Answer with a single number, the count of lines holding the word "finishes".

Excerpted records:
┄┄┄┄┄┄┄┄┄┄┄┄┄┄┄┄┄┄┄┄
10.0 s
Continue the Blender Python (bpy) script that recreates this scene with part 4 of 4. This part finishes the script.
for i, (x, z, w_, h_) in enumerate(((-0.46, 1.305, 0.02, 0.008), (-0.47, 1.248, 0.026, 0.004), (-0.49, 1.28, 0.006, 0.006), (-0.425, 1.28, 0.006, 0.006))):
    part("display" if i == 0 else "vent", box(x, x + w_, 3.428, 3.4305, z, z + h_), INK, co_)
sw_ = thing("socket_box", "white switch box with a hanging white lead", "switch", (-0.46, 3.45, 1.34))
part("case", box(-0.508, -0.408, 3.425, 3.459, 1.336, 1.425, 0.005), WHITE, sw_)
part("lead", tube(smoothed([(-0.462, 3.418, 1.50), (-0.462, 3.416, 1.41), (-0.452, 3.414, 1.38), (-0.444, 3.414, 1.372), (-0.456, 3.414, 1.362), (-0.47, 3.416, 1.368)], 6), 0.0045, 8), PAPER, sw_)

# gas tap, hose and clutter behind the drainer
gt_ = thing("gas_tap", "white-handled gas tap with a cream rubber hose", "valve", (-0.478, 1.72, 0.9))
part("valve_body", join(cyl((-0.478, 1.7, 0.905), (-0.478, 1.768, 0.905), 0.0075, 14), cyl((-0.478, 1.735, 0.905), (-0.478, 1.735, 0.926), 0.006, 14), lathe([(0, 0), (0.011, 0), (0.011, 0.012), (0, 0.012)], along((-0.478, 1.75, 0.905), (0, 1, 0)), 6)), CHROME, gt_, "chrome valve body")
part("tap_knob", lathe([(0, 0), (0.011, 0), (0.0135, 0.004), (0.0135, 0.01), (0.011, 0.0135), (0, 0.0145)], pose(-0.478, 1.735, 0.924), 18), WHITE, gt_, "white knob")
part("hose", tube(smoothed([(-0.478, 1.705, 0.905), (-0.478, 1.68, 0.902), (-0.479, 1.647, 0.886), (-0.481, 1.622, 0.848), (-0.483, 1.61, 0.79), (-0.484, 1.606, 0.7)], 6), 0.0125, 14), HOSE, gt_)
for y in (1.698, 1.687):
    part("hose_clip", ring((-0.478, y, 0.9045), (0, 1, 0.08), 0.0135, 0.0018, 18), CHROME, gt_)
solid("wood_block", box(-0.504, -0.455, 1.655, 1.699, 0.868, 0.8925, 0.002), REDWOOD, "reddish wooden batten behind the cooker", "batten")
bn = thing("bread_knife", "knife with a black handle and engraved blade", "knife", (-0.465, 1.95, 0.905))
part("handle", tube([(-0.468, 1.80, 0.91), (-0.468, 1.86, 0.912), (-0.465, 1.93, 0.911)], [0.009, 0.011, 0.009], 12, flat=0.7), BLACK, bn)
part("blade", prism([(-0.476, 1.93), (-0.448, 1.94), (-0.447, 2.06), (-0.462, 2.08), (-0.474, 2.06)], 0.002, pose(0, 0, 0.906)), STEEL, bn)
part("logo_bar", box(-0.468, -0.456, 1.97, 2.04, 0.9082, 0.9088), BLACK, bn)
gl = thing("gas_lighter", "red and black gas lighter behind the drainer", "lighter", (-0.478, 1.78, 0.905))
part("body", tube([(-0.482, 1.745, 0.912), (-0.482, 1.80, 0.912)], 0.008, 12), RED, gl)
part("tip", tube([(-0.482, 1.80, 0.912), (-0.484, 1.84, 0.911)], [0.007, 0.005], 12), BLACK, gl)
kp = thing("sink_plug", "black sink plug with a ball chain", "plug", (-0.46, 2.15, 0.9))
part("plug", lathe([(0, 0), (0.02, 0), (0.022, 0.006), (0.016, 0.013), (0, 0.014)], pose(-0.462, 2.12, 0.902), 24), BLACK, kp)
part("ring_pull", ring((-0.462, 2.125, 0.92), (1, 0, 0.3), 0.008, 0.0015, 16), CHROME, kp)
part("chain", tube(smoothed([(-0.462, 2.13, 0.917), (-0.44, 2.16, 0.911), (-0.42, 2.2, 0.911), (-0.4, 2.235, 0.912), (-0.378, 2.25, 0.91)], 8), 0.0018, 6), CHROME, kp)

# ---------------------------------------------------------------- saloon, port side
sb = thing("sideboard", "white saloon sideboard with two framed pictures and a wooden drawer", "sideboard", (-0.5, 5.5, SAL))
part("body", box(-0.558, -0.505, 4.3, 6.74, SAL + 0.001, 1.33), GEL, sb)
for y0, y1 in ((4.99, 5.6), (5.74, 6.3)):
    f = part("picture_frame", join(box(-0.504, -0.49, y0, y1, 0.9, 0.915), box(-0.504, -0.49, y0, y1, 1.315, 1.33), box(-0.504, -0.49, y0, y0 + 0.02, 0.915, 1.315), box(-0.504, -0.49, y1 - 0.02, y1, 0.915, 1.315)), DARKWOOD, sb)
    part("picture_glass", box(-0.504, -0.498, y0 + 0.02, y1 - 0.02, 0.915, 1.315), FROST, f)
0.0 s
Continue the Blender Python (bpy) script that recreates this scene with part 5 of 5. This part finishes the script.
┄┄┄┄┄┄┄┄┄┄┄┄┄┄┄┄┄┄┄┄
Worked solution:
2